### Record excerpts
━━━━━━━━

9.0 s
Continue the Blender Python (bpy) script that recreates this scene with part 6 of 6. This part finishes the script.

━━━━━━━━

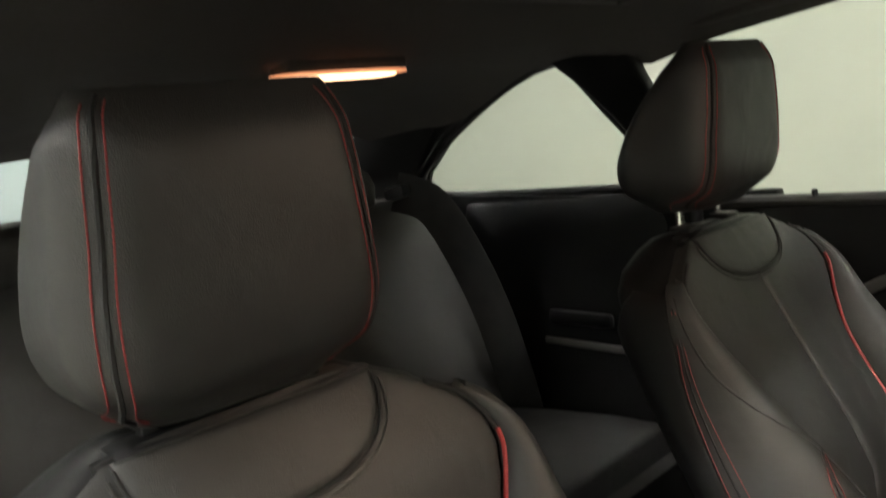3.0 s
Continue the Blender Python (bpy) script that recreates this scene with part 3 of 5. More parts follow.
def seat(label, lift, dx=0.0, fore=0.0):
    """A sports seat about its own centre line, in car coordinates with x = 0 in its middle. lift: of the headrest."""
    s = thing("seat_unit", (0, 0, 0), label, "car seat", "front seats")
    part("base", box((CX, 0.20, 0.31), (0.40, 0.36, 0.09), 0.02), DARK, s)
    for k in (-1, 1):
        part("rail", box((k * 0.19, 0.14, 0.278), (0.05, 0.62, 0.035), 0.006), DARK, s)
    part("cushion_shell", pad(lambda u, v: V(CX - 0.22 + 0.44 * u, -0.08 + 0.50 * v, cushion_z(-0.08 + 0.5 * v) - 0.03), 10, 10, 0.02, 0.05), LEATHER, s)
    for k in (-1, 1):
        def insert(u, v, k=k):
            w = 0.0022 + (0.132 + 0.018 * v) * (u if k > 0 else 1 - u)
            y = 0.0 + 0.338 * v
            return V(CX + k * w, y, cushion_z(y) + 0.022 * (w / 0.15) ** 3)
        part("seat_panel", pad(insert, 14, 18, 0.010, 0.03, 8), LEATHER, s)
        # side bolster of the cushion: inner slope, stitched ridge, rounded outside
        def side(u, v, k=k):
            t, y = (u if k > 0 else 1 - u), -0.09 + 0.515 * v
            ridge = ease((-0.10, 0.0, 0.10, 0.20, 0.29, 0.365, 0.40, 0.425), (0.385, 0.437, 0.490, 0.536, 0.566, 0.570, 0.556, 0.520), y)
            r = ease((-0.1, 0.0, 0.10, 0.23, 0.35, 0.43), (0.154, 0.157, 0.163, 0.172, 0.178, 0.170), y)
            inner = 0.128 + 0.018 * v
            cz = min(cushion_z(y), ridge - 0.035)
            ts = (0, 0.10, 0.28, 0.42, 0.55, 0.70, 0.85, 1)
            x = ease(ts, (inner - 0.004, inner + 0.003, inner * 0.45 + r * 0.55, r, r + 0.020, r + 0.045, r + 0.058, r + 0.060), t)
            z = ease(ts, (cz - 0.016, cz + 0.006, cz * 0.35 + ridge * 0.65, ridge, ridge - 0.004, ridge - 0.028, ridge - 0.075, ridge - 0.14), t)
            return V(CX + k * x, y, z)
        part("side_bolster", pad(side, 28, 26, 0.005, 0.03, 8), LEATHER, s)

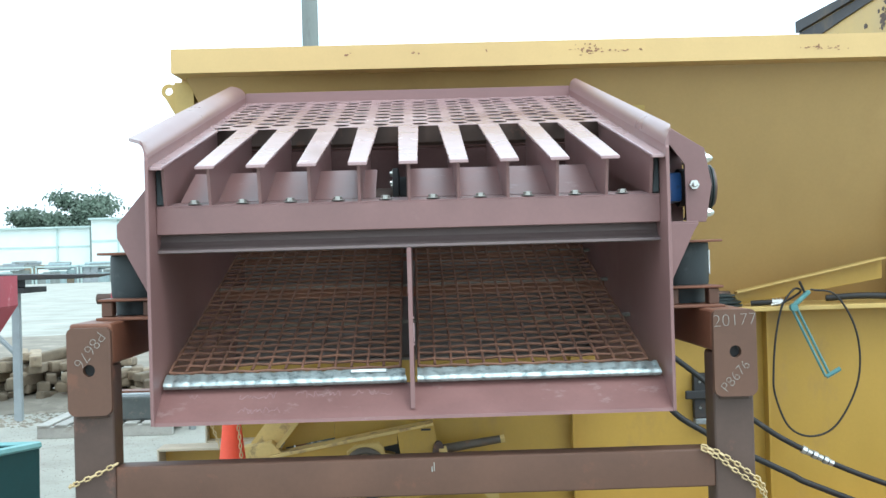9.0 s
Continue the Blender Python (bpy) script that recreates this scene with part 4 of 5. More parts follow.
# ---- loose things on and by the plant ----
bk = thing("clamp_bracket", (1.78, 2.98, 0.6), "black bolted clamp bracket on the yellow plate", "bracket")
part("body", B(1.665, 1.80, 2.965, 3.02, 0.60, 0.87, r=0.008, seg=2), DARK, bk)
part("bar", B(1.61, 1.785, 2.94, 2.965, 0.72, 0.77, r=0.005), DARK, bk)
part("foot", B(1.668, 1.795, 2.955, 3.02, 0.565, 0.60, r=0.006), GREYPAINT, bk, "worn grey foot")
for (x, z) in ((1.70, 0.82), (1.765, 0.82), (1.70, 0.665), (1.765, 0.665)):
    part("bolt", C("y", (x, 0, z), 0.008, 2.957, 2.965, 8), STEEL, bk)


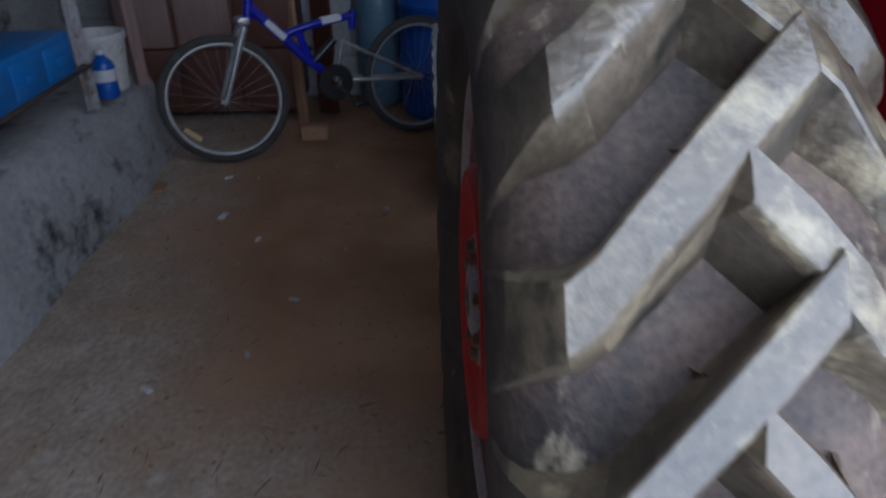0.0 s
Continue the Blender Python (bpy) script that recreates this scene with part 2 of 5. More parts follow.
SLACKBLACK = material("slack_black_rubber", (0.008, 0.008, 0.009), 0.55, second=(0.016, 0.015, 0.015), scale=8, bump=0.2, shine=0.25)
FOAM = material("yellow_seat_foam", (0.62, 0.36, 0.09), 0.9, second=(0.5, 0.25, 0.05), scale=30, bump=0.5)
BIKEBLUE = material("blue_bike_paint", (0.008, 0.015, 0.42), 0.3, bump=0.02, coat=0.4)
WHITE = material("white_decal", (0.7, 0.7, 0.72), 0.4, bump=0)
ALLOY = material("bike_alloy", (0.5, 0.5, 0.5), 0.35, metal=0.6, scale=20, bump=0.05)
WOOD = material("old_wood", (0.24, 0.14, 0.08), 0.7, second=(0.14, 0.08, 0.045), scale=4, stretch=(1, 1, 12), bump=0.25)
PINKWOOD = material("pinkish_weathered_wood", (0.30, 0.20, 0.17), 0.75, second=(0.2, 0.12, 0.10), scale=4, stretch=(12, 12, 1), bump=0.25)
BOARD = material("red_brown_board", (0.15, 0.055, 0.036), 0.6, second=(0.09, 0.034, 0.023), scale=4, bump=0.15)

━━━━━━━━

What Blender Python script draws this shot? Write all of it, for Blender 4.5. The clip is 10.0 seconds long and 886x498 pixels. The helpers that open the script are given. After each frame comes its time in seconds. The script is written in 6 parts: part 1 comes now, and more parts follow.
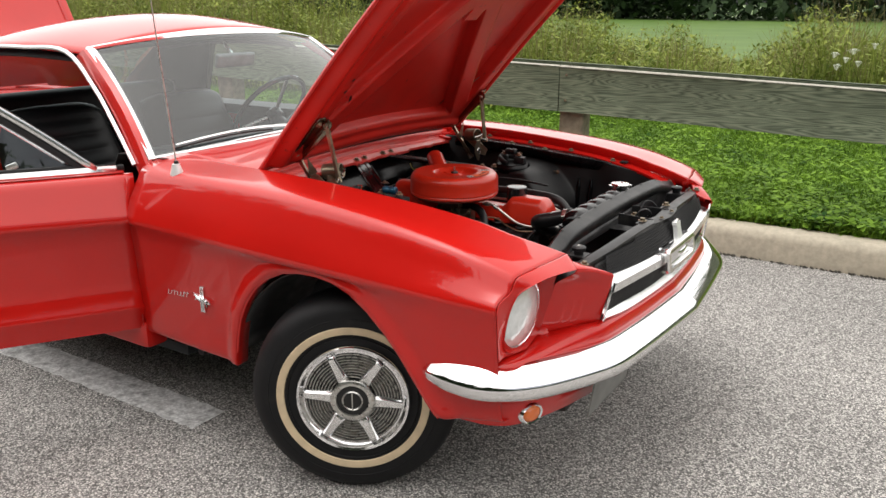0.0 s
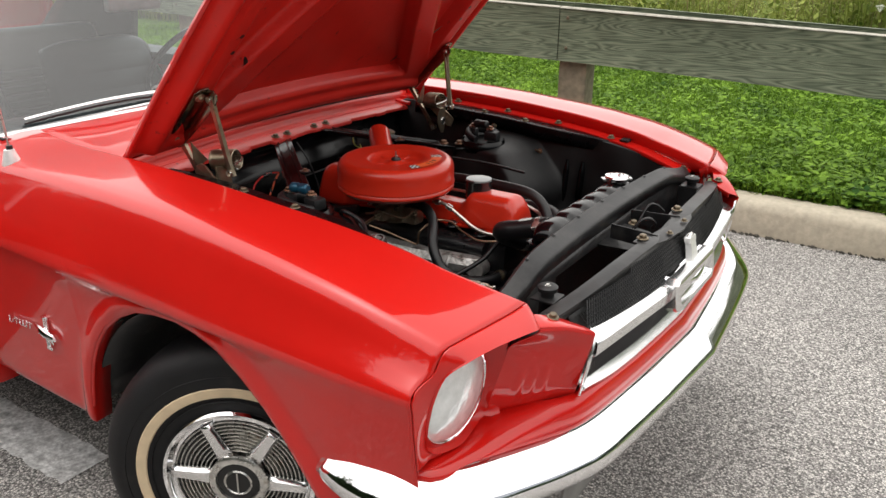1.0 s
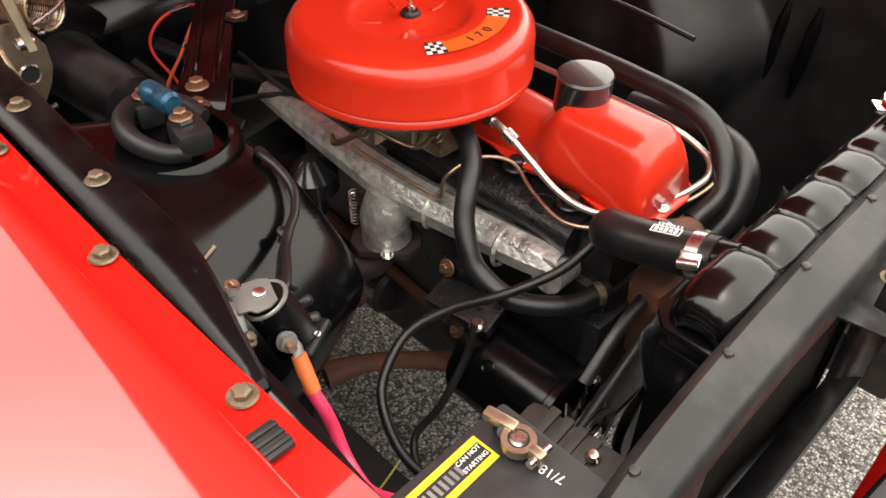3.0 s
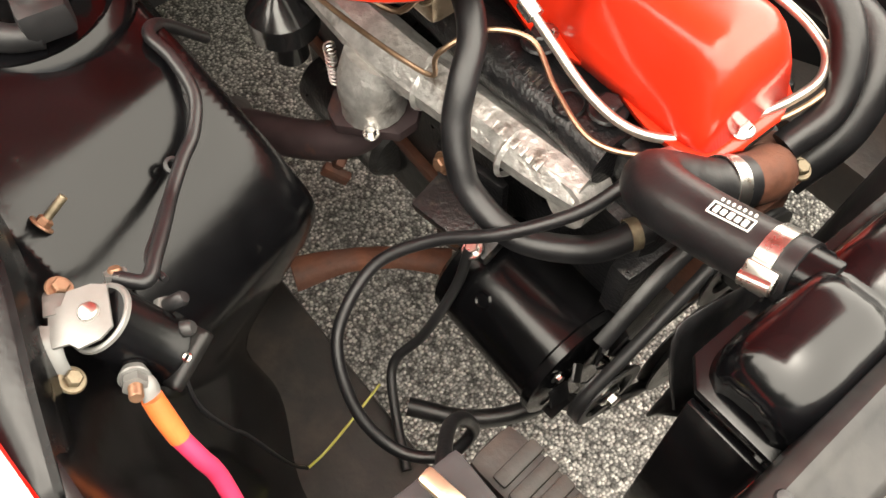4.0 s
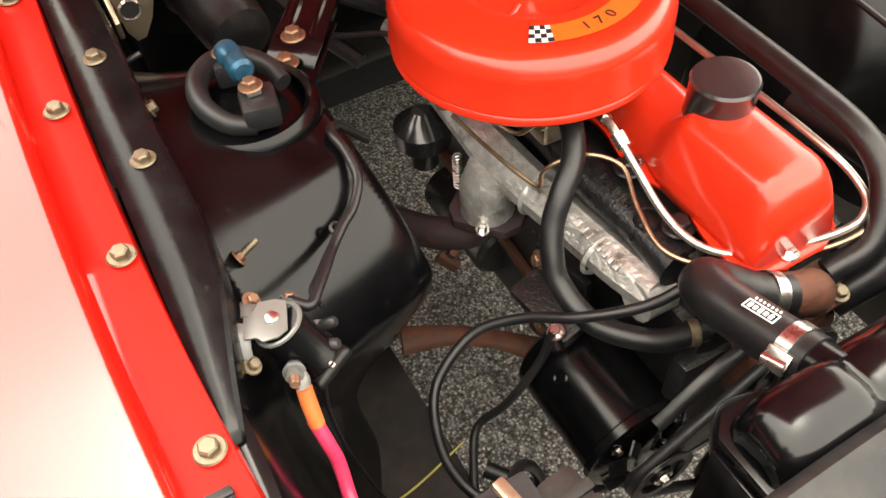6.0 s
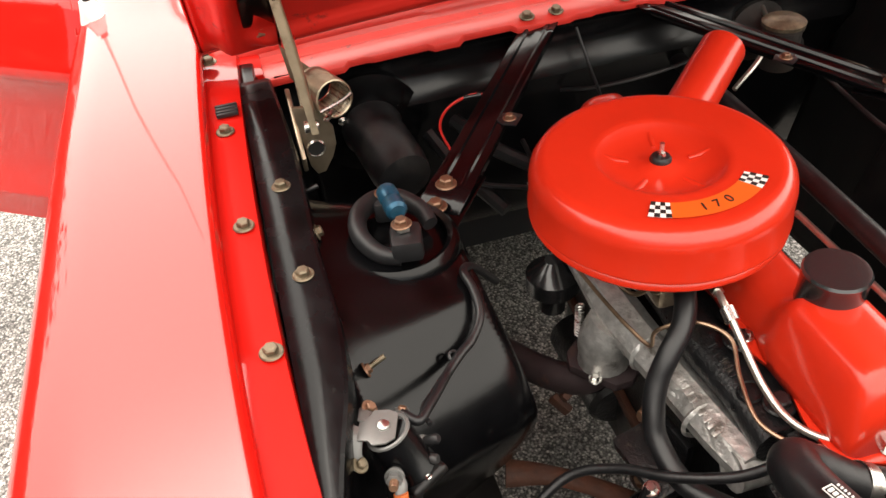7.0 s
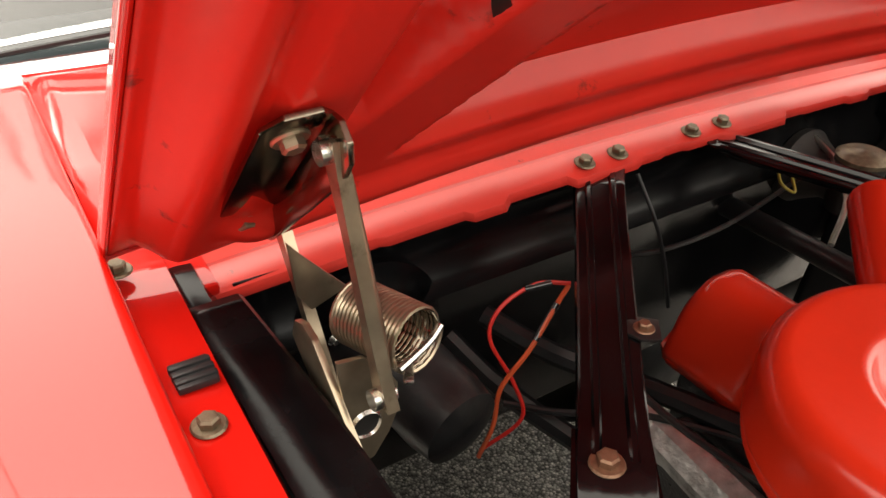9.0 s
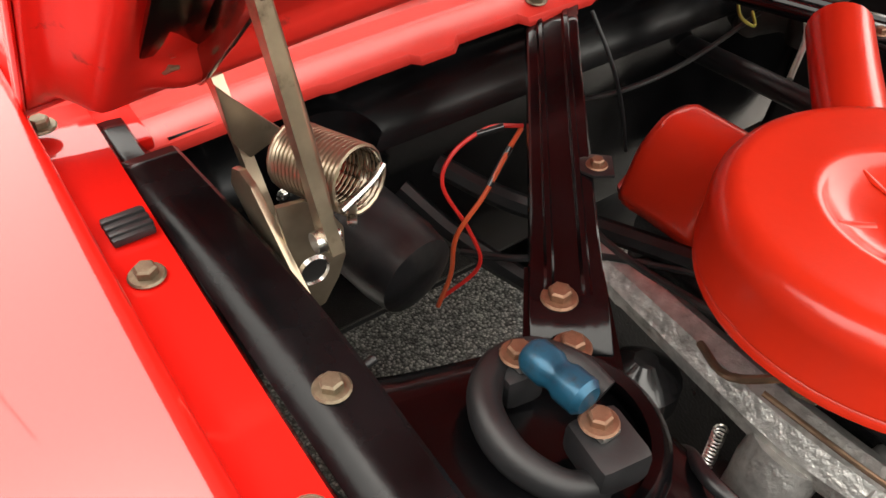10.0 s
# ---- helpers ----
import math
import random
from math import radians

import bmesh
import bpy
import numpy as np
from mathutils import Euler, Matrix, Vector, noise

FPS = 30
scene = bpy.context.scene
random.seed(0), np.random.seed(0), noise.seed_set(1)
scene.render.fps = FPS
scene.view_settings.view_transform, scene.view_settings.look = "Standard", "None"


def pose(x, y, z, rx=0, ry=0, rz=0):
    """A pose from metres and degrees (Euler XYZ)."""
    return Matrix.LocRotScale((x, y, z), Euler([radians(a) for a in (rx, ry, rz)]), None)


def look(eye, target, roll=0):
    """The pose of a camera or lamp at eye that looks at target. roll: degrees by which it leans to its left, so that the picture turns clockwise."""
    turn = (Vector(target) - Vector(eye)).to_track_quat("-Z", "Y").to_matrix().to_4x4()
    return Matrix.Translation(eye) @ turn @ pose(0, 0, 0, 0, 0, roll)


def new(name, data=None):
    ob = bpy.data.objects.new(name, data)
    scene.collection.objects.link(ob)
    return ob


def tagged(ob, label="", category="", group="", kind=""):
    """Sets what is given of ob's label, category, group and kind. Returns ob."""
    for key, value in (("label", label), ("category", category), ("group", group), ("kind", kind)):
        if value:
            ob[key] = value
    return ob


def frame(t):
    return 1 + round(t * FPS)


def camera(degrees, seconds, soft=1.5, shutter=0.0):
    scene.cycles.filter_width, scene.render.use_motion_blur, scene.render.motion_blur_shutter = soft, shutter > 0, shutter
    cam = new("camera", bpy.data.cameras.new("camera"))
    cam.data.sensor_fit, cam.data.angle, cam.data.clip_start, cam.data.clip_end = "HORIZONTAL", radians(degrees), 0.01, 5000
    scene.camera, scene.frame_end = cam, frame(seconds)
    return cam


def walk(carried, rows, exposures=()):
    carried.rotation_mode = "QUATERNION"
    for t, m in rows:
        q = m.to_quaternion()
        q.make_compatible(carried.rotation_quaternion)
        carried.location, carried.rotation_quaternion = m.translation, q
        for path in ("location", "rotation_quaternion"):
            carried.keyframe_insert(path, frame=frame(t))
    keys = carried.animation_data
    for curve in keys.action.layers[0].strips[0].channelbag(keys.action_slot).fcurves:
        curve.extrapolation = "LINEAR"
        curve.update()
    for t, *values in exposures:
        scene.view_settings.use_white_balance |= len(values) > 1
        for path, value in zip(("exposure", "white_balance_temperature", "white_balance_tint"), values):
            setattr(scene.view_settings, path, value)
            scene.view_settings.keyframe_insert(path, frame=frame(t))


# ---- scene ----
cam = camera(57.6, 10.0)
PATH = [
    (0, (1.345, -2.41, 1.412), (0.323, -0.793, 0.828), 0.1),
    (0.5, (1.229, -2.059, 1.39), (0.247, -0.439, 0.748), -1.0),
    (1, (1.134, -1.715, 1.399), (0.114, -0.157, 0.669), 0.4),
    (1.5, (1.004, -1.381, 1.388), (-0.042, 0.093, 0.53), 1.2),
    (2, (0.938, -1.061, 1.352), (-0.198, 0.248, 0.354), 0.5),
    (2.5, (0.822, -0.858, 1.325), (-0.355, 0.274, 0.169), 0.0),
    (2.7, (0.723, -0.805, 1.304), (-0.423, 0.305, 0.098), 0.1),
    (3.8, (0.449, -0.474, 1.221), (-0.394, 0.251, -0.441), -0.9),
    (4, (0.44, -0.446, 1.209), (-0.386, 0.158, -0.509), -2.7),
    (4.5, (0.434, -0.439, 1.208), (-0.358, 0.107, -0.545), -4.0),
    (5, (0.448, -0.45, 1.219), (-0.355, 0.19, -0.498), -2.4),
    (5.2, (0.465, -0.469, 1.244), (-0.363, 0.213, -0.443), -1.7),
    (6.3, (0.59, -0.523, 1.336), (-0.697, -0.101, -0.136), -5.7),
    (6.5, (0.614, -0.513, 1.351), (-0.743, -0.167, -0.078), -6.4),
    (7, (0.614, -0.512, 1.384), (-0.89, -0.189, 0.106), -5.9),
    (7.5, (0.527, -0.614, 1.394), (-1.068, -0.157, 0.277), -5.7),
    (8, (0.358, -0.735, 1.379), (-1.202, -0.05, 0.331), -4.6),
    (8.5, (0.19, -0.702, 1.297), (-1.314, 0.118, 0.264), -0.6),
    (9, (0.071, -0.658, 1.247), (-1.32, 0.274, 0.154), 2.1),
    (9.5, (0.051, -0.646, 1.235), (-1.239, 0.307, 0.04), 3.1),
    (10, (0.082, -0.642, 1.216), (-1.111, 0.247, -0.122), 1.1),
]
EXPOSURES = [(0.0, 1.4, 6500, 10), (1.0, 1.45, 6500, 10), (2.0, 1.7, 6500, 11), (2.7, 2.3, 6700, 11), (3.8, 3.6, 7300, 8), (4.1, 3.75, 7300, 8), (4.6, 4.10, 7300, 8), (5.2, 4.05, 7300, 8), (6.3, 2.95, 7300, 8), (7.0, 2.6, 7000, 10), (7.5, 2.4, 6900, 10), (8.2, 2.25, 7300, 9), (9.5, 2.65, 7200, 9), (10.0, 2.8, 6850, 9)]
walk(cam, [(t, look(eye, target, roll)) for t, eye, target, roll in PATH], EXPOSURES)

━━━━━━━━

### Exercise objective
Copy the records above exactly, beginning at the line that contains "ob[key] = value" and stopping after the line that contains "carried.location, carried.rotation_quaternion = m.translation, q".

### Solved problem
            ob[key] = value
    return ob


def frame(t):
    return 1 + round(t * FPS)


def camera(degrees, seconds, soft=1.5, shutter=0.0):
    scene.cycles.filter_width, scene.render.use_motion_blur, scene.render.motion_blur_shutter = soft, shutter > 0, shutter
    cam = new("camera", bpy.data.cameras.new("camera"))
    cam.data.sensor_fit, cam.data.angle, cam.data.clip_start, cam.data.clip_end = "HORIZONTAL", radians(degrees), 0.01, 5000
    scene.camera, scene.frame_end = cam, frame(seconds)
    return cam


def walk(carried, rows, exposures=()):
    carried.rotation_mode = "QUATERNION"
    for t, m in rows:
        q = m.to_quaternion()
        q.make_compatible(carried.rotation_quaternion)
        carried.location, carried.rotation_quaternion = m.translation, q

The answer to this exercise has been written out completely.